Trends noted in the report “underscore the importance of compliance on regulation, especially technology, biotechnology, AI-related technology, and I think you’re going to see big price movements,” said Anthony C. Varbero, a partner at Quintairos, Prieto, Wood & Boyer PA.

Plaintiffs’ attorney Jeffrey Golan of Barrack, Rodos & Bacine points to data in the report showing that 80% of the dollar decline is attributable to technology and certain consumer cases, mainly pharmaceuticals—about half the newly filed cases. He says there’s an even bigger concentration in those sectors when the dollar loss is measured from the market cap peak during the class period.

And that points to another phenomenon in the Cornerstone data, he said—an increase in suits filed within the Third Circuit, an area where many pharma companies are based.

Flath and Mark Foster, also of Skadden, say another trend they’re seeing is suits over small percentage price drops against companies with large market capitalization. “It doesn’t have to be double digits,” Flath said.

SPAC Suits Fade

Special purpose acquisition companies, or blank-check corporations used to help others go public, fell out of favor after a burst in the early 2020s amid regulatory scrutiny and waning investor interest. SPAC-related class filings have dipped in recent years, according to Cornerstone.
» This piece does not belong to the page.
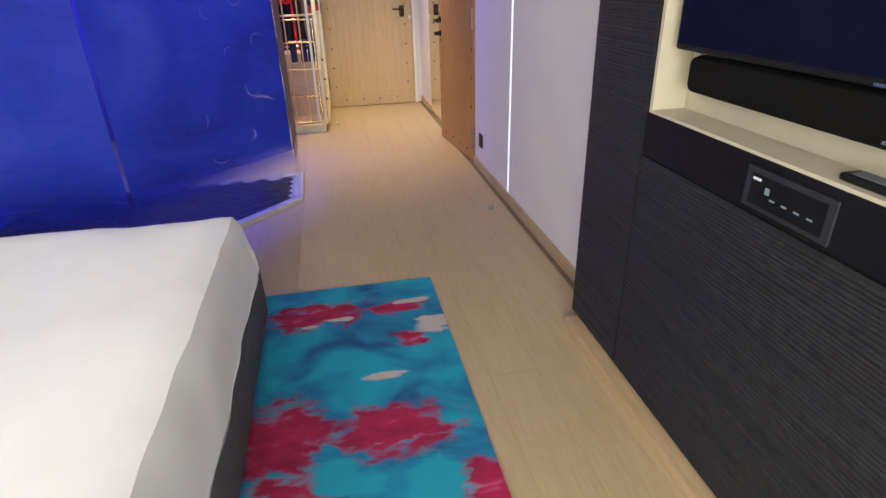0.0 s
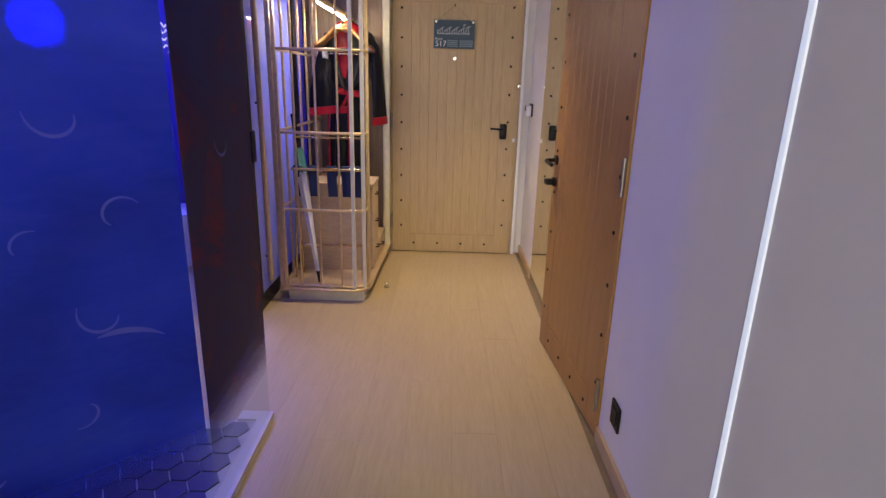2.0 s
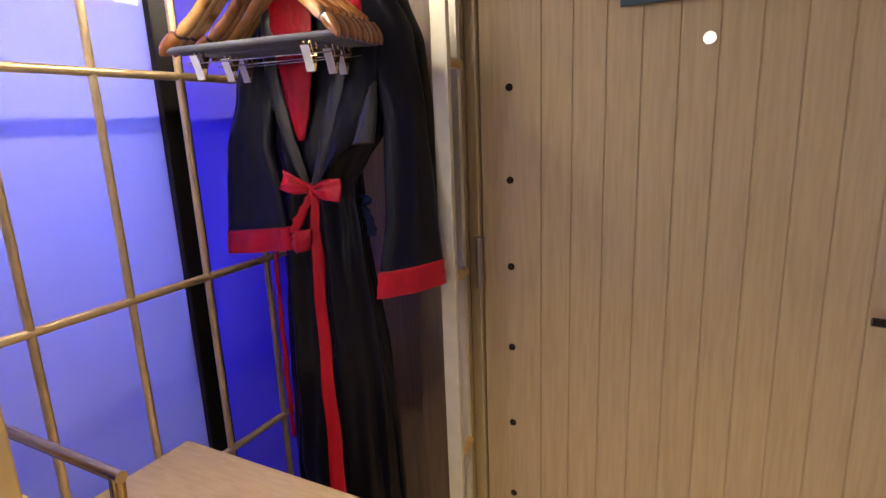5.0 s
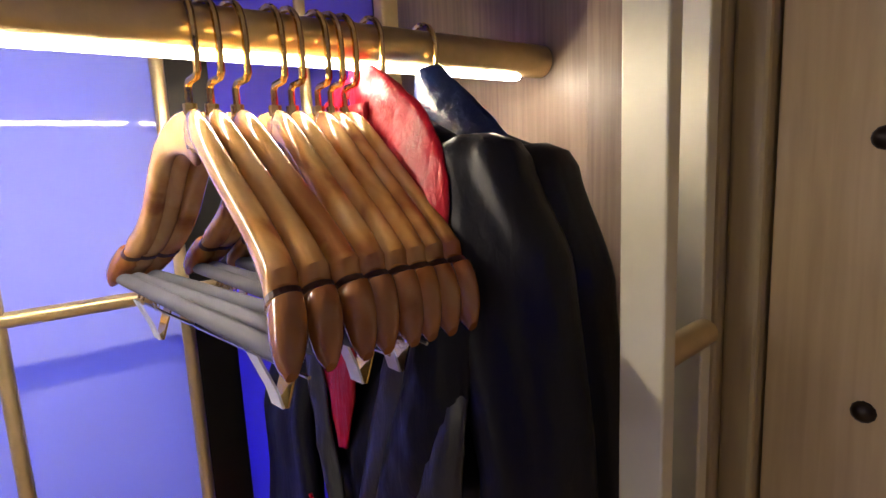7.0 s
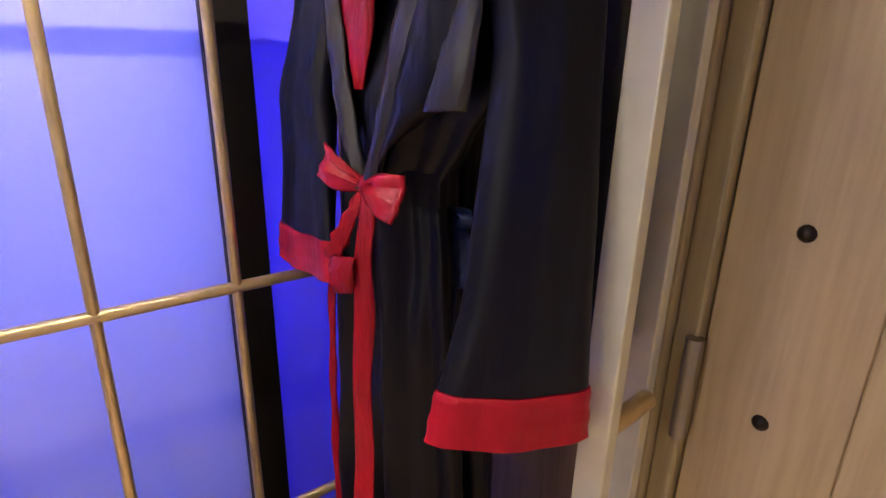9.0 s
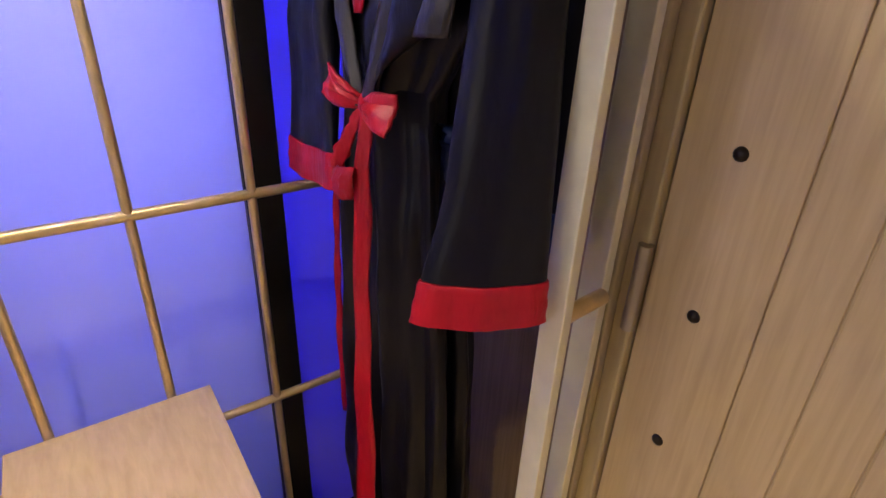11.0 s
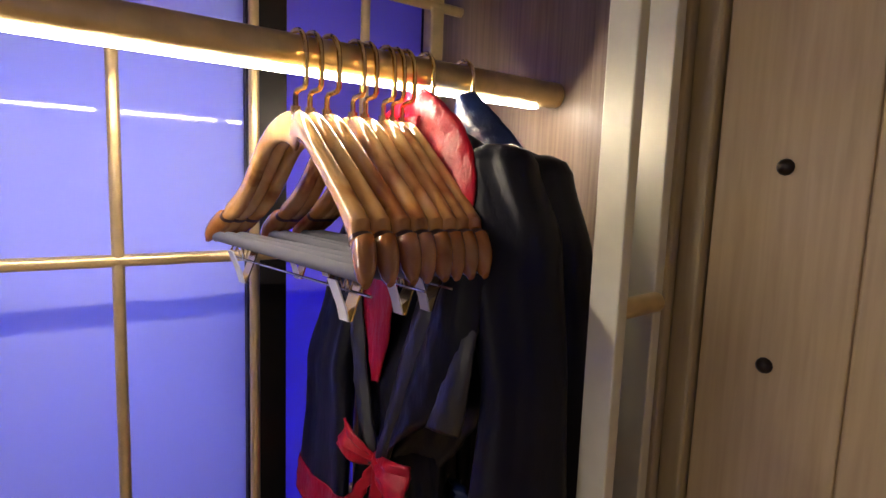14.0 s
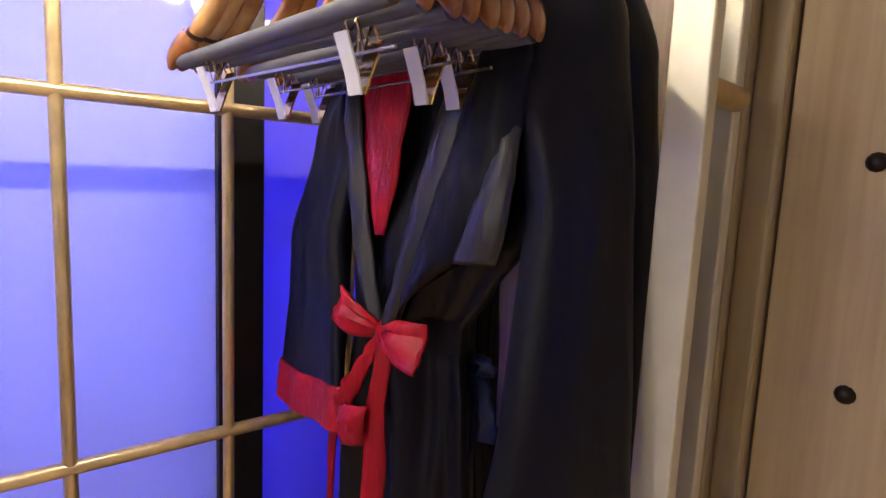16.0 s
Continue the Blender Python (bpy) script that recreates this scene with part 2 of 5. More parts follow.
def wave_print(nt):
    broad = noise_node(nt, 1.3, (1, 1, 1.6), 3, distortion=0.7)
    fine = noise_node(nt, 5, (1, 1, 3), 5, distortion=2.0)
    col = ramp(nt, broad, [(0.3, (0.025, 0.05, 0.40)), (0.5, (0.04, 0.085, 0.58)), (0.72, (0.08, 0.14, 0.66))])
    return mix(nt, 0.08, col, ramp(nt, fine, [(0.35, (0.02, 0.02, 0.32)), (0.75, (0.22, 0.16, 0.75))]))


def red_print(nt):
    broad = noise_node(nt, 2.2, (1, 1, 1.5), 3, distortion=1.5)
    return ramp(nt, broad, [(0.35, (0.045, 0.045, 0.18)), (0.56, (0.06, 0.035, 0.13)), (0.72, (0.22, 0.03, 0.06))])


PRINT = translucent("blue_wave_film", wave_print, 0.55, low=0.24, high=0.47)
PRINTRED = translucent("violet_wave_film", red_print, 0.4, low=0.2, high=0.48)
PRINTPALE = translucent("pale_swirl_film", (0.16, 0.18, 0.75), 0.5)


def hanger_varnish():
    m, nt, b = material("honey_varnished_wood", 0.16, 0, 1.0)
    b.inputs["Coat Roughness"].default_value = 0.1
    f = noise_node(nt, 14, (1, 1.6, 1), 3, 5.0, "pos", 0.6)
    g = noise_node(nt, 45, (1, 4, 1), 4, 5.0)
    col = ramp(nt, f, [(0.36, (0.36, 0.13, 0.03)), (0.48, (0.68, 0.34, 0.09)), (0.66, (0.80, 0.50, 0.19))])
    col = mix(nt, 0.15, col, ramp(nt, g, [(0.3, (0.2, 0.06, 0.015)), (0.7, (0.6, 0.3, 0.09))]))
    sep = nt.nodes.new("ShaderNodeSeparateXYZ")
    nt.links.new(nt.nodes.new("ShaderNodeTexCoord").outputs["Object"], sep.inputs[0])
    ab = nt.nodes.new("ShaderNodeMath")
    ab.operation = "ABSOLUTE"
    nt.links.new(sep.outputs[0], ab.inputs[0])
    # sunburst stain: darker, redder shoulder tips
    tipmask = ramp(nt, ab.outputs[0], [(0.15, (0, 0, 0)), (0.19, (0.8, 0.8, 0.8))])
    col = mix(nt, tipmask, col, (0.22, 0.055, 0.012))
    nt.links.new(col, b.inputs["Base Color"])
    return m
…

“You can’t have a SPAC or a de-SPAC case if you don’t have SPACs and de-SPACs, that just isn’t the way things are being done as much anymore,” Youngwood said.

While interest in blank-check companies ticked up recently, people working on SPACs have more experience now than when a surge of related complaints were filed years ago, said James J. Beha II, a partner at Baker Botts LLP.

“Even if there is some uptick in SPAC transactions, there’s less ability for anyone who raises a SPAC fund to raise money without having a track record,” Beha said, “and so I wouldn’t necessarily expect any increase in SPAC activity to lead to the same level of litigation as there was a couple years ago.”